Op-Ed: If Teachers Don’t Believe in Kids With Learning Disabilities, Who Will?

Takepart.comJuly 1, 2013

My first experience teaching a special education class was not as positive as I had hoped. 

I was given eight students and I thought the class would be individualized, collaborative, and progressive. What an eye opener that turned out to be!

The reality was that these eight students were not well-mannered. Working with them was very difficult so about half way through the class, I stopped trying to give instruction and decided to just talk to them about their experience in the special education program. 

Here are some of the things I heard: “As long as we work half the period with good behavior, we are allowed the last part of the class to do whatever we want.” “We get candy for problems that we get correct.” “If we promise to be good, we can just play games.”

Now, I know students are not always truthful about what happens, but I believed these students to be credible. So this was the question I asked: “Do you behave differently in regular classrooms then you do when you are here in this pod of classrooms?”

Without exception, students said they did. At that very moment I gathered the students and moved them to my regular classroom where I taught math. Separating them was simply not working. The following year, my district adopted the inclusion model.

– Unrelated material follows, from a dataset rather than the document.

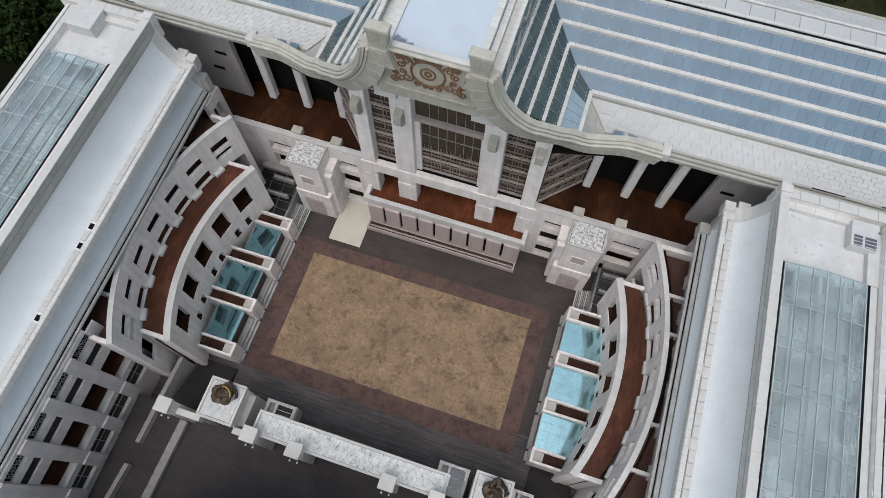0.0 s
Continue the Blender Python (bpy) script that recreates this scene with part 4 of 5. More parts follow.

For the past eight years I have taught an inclusive 7th grade science class. Some of the changes I have seen in students are powerful—and not always academic.

Some of the growth happens because these students have to work collaboratively with other kids. If you walked into my room, you would not be able to tell which students are special education, and which are regular education. They are expected to work through the curriculum like every other student, and because the learning is scaffolded and specific, they are expected to perform

One of my proudest moments came when a professor at Eastern Washington University came to my class to look at an inquiry lesson we had created. She asked Adam, a student who would have previously been put in special education, a few college-level questions.

Adam was able to answer them within seconds! She then had a discussion with Adam about how he was gifted in science and from that moment on, he was sold on science.

Adam, like every other student, deserves a chance to shine.